Your goal — Check each line of the data for "Python" and select those that have it.

++++++++++++++++++++

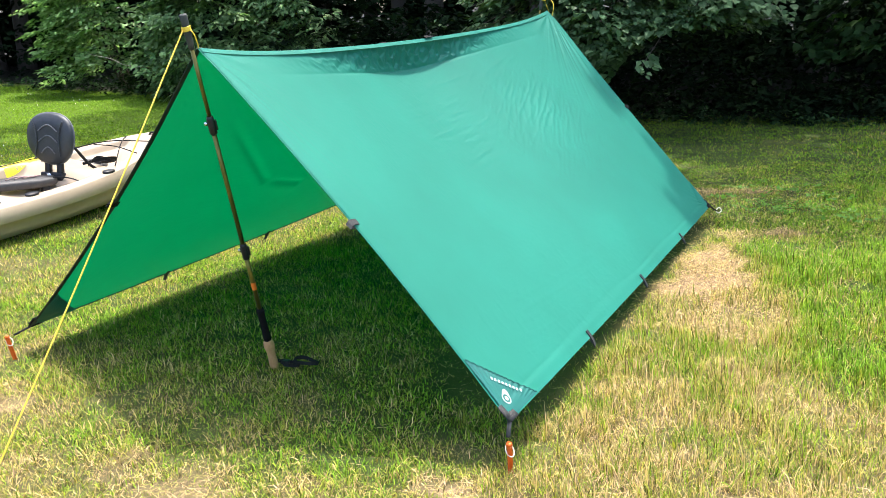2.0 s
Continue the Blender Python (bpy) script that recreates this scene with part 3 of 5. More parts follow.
PEGS = {"fr": (-0.336, 2.378, 0.088), "fl": (-2.515, 2.47, 0.115), "bl": (-2.50, 5.585, 0.12), "br": (-0.338, 5.562, 0.03)}
corner_strap(FRONT_R, ((-0.69, 0, 0.72), (0, 1, 0)), PEGS["fr"], M_WEBBING)
corner_strap(BACK_R, ((-0.69, 0, 0.72), (0, -1, 0)), PEGS["br"], M_BLACKWEB)
corner_strap(FRONT_L, ((0.69, 0, 0.72), (0, 1, 0)), PEGS["fl"], M_BLACKWEB)
corner_strap(BACK_L, ((0.69, 0, 0.72), (0, -1, 0)), PEGS["bl"], M_BLACKWEB)


# white print on the corner patch: plain bars and a drop
def print_frame():
    o = sheet_at(RIGHT, 0.05, 0.90)
    e1 = (sheet_at(RIGHT, 0.09, 0.90) - sheet_at(RIGHT, 0.01, 0.90)).normalized()
    n = sheet_normal(RIGHT, 0.05, 0.90)
    return o, e1, n.cross(e1), n


# ---- poles ----
def trekking_pole(base, tip, turn, label, clamps):
    """An upturned trekking pole: cork grip in the grass, sections clamped by levers, tip upward."""
    base, tip = Vector(base), Vector(tip)
    way = (tip - base).normalized()
    long = (tip - base).length
    root = thing("trekking_pole", base, label, "trekking pole", "poles of the tarp")
    root.matrix_world = Matrix.Translation(base) @ way.to_track_quat("Z", "Y").to_matrix().to_4x4() @ pose(0, 0, 0, 0, 0, turn)
    z = lambda *stops: [(0, 0, s) for s in stops]
    part("grip", tube_bm(z(0.0, 0.010, 0.022, 0.05, 0.08, 0.098, 0.110, 0.122, 0.130), (0.012, 0.0165, 0.0175, 0.0155, 0.0160, 0.020, 0.0205, 0.018, 0.0145), 16), M_CORK, root, "tan cork grip")
    part("foam_sleeve", tube_bm(z(0.128, 0.134, 0.20, 0.245, 0.255, 0.270), (0.0135, 0.0145, 0.0135, 0.0135, 0.0160, 0.0125), 16), M_FOAM, root, "black foam sleeve")
    part("upper_shaft", tube_bm(z(0.265, clamps[0] + 0.01), (0.0088, 0.0088), 14), M_SHAFT, root)
    part("middle_shaft", tube_bm(z(clamps[0], clamps[1] + 0.02), (0.0078, 0.0078), 14), M_SHAFT, root)
    part("lower_shaft", tube_bm(z(clamps[1], long - 0.09), (0.0068, 0.0064), 14), M_SHAFT, root)
    part("tip_cap", tube_bm(z(long - 0.11, long - 0.09, long - 0.03, long - 0.004, long), (0.0085, 0.0105, 0.0115, 0.0125, 0.011), 14), M_GREYRUBBER, root, "grey rubber tip cap")
    part("decal", tube_bm(z(0.352, 0.382), (0.0092, 0.0092), 14, caps=False), M_DECAL, root, "orange printed band")
    for s in clamps:
        clamp = part("lever_clamp", tube_bm(z(s - 0.035, s - 0.03, s + 0.02, s + 0.028), (0.0095, 0.0125, 0.0125, 0.010), 14), M_BLACKPLASTIC, root, "black lever clamp")
        part("lever", box_bm((0.007, 0.014, 0.034), (0.0145, 0, s - 0.004)), M_BLACKPLASTIC, clamp, bevel=0.003)
        part("screw", tube_bm(((-0.011, 0.0, s + 0.006), (-0.022, 0.0, s + 0.006)), 0.0065, 12), M_CHROME, clamp, "bright clamp screw")
    part("clamp_mark", box_bm((0.004, 0.012, 0.016), (0.0, 0.0135, clamps[0] - 0.015)), M_DECAL, root, "orange clamp mark")
    return root


POLE_A, POLE_B = ((-1.448, 2.752, 0.004), (-1.373, 2.418, 1.305)), ((-1.55, 5.357, 0.0), (-1.361, 5.498, 1.342))
trekking_pole(*POLE_A, 30, "bronze trekking pole standing upturned on its cork grip", (0.512, 0.985))
trekking_pole(*POLE_B, 200, "dark bronze upturned trekking pole at the far end", (0.53, 0.875))


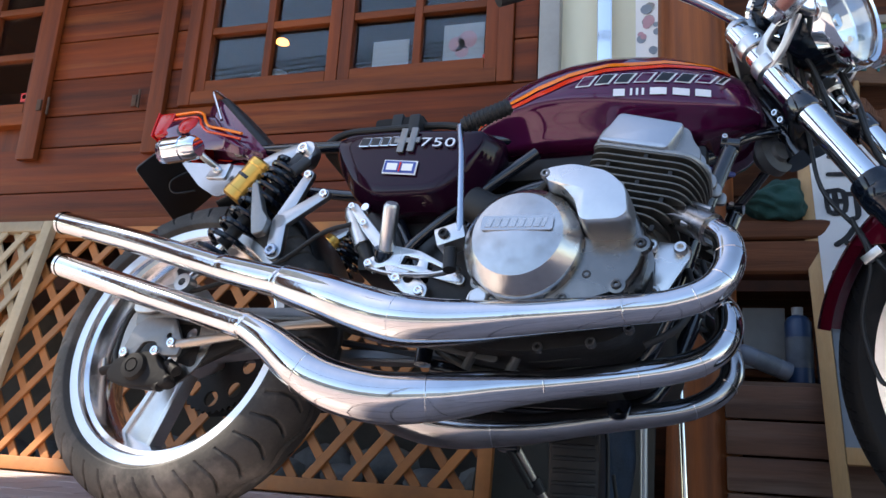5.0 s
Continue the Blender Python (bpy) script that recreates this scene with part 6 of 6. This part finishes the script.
UP = [(-0.174, -0.288, 0.504, 0.0223), (0.029, -0.279, 0.455, 0.0228), (0.239, -0.269, 0.397, 0.0239), (0.252, -0.269, 0.394, 0.0253), (0.365, -0.264, 0.368, 0.0280), (0.383, -0.263, 0.364, 0.0324), (0.471, -0.259, 0.338, 0.0390), (0.543, -0.255, 0.315, 0.0422), (0.614, -0.256, 0.298, 0.0421), (0.705, -0.258, 0.294, 0.0354), (0.849, -0.262, 0.301, 0.0265), (0.969, -0.270, 0.307, 0.0220), (1.027, -0.270, 0.315, 0.0216), (1.072, -0.266, 0.336, 0.0216), (1.095, -0.258, 0.373, 0.0217), (1.095, -0.243, 0.419, 0.0214), (1.073, -0.220, 0.455, 0.0209), (1.038, -0.203, 0.486, 0.0203), (0.995, -0.187, 0.513, 0.0199)]
LO = [(-0.169, -0.256, 0.423, 0.0242), (0.077, -0.254, 0.354, 0.0243), (0.297, -0.252, 0.296, 0.0247), (0.320, -0.252, 0.289, 0.0261), (0.378, -0.249, 0.259, 0.0314), (0.436, -0.240, 0.222, 0.0384), (0.493, -0.233, 0.197, 0.0416), (0.578, -0.224, 0.183, 0.0414), (0.669, -0.213, 0.190, 0.0378), (0.753, -0.190, 0.210, 0.0307), (0.841, -0.166, 0.229, 0.0229), (0.926, -0.135, 0.252, 0.0219), (1.012, -0.100, 0.281, 0.0217), (1.057, -0.086, 0.305, 0.0217), (1.084, -0.073, 0.342, 0.0218), (1.087, -0.060, 0.383, 0.0215), (1.072, -0.048, 0.412, 0.0209), (1.036, -0.036, 0.457, 0.0205), (1.001, -0.036, 0.494, 0.0201)]
TH = [(0.452, 0.030, 0.240, 0.0343), (0.532, 0.020, 0.216, 0.0387), (0.612, 0.010, 0.202, 0.0371), (0.692, 0.010, 0.202, 0.0310), (0.777, 0.020, 0.212, 0.0255), (0.897, 0.040, 0.239, 0.0220), (0.988, 0.065, 0.261, 0.0200), (1.042, 0.082, 0.287, 0.0200), (1.075, 0.092, 0.320, 0.0200), (1.085, 0.098, 0.356, 0.0200), (1.074, 0.108, 0.397, 0.0201), (1.044, 0.125, 0.447, 0.0202), (1.010, 0.140, 0.488, 0.0203)]
exhaust(UP, "upper chromed expansion chamber", (2.05, 4.95, 7.9, 10.9, 12.5, 13.5, 14.5), PIPE)
exhaust(LO, "lower chromed expansion chamber", (2.05, 3.0, 5.2, 7.9, 9.8, 11.3, 12.6, 14.0, 15.4), PIPE)
exhaust(TH, "duller inner exhaust pipe under the engine", (3.0, 6.5, 8.0, 9.5), DULLPIPE)
for yc, x, z in ((-0.187, 1.000, 0.512), (-0.036, 1.000, 0.487), (0.140, 1.000, 0.475)):
    fl = part("exhaust_flange", lathe([(0.018, -0.01), (0.034, -0.01), (0.036, 0.0), (0.030, 0.008), (0.027, 0.020), (0.018, 0.020)], along((x - 0.008, yc + 0.004, z + 0.006), (x + 0.045, yc - 0.014, z - 0.030)), 28, closed=True), CALIPER, bike, "dark exhaust flange with springs")
    for dz in (-0.027, 0.027):
        part("spring", tube([(x + 0.010, yc - 0.010 + dz * 0.5, z + dz * 0.8), (x + 0.030, yc - 0.016 + dz * 0.5, z + dz - 0.012)], 0.0014, 6), ALLOY, fl)
        part("spring", tube([(x + 0.030, yc - 0.016 + dz * 0.5, z + dz - 0.012), (x + 0.072, yc - 0.032 + dz * 0.5, z + dz - 0.040)], 0.0050, 10), SATIN, fl)
part("pipe_hanger", plate(rounded([(0.885, 0.262), (0.930, 0.264), (0.919, 0.231), (0.896, 0.229)], 0.008), 0.008, side(0.016), [ring_pts(0.907, 0.243, 0.006, 10)]), FRAMEBLACK, bike)

# hoses, studs and a linkage in the dark gap between the pipes
for k, (pts, r) in enumerate((([(0.62, -0.12, 0.30), (0.70, -0.14, 0.262), (0.80, -0.13, 0.258), (0.90, -0.11, 0.285)], 0.007), ([(0.66, -0.10, 0.34), (0.72, -0.15, 0.285), (0.84, -0.16, 0.272), (0.95, -0.14, 0.31)], 0.005), ([(1.03, -0.12, 0.44), (1.04, -0.14, 0.38), (1.02, -0.15, 0.33), (0.97, -0.15, 0.30)], 0.006), ([(1.05, -0.09, 0.47), (1.06, -0.11, 0.41), (1.05, -0.12, 0.36)], 0.005))):
    part("hose", tube(pts, r, 10, smooth=6), BLACKRUBBER, bike)
for x, z in ((0.70, 0.285), (0.82, 0.275), (0.90, 0.283), (0.955, 0.305)):
    part("drain_bolt", bolt(x, -0.198, z, 0.008, 0.012), CALIPER, bike)
part("linkage", strap((0.60, 0.300), (0.74, 0.268), 0.009, 0.007, 0.008, -0.165), CALIPER, bike)

# side stand
ss = part("side_stand", tube([(0.700, 0.10, 0.205), (0.738, 0.170, 0.135), (0.780, 0.240, 0.070)], 0.0085, 12), BRONZE, bike, "thin steel side stand folded out")
part("stand_pivot", box(0.695, 0.095, 0.215, 0.04, 0.03, 0.06, 0.006), FRAMEBLACK, ss)
part("stand_spring", tube([(0.690, 0.085, 0.20), (0.727, 0.150, 0.135)], 0.007, 10), DARKMETAL, ss)
part("stand_foot", box(0.785, 0.247, 0.063, 0.05, 0.028, 0.008, 0.003), BRONZE, ss)
part("stand_collar", tube([(0.730, 0.155, 0.151), (0.740, 0.173, 0.132)], 0.0115, 12), DARKMETAL, ss)


# ---- floor tiles ----
def tiles():
    bm = box(0, 0, 0, PX - 0.004, PY - 0.004, 0.012, 0.0013, seg=1)
    me = link_mesh("tile", bm, TILE)
    rest = bmesh.new()
    for i in range(-28, 30):
        for j in range(-14, 9):
            x, y = (i + 0.5) * PX, (j + 0.5) * PY
            if -1.35 < x < 1.75 and -0.16 < y < 1.22 and not (x < -0.9 and y < 0.2):
                t = new("tile", me)
                t.parent = floor
                t.location = (x, y, 0.0 - 0.006 + 0.0006 * math.sin(i * 7.3 + j * 3.1))
            else:
                box(x, y, -0.006, PX - 0.006, PY - 0.006, 0.012, bm=rest)
    far = part("outer_tiles", rest, TILE, floor, "further floor tiles of the terrace", smooth=False)
    tagged(far, kind="stuff")


tiles()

++++++++++++++++++++

Final result —
Continue the Blender Python (bpy) script that recreates this scene with part 3 of 5. More parts follow.
Continue the Blender Python (bpy) script that recreates this scene with part 6 of 6. This part finishes the script.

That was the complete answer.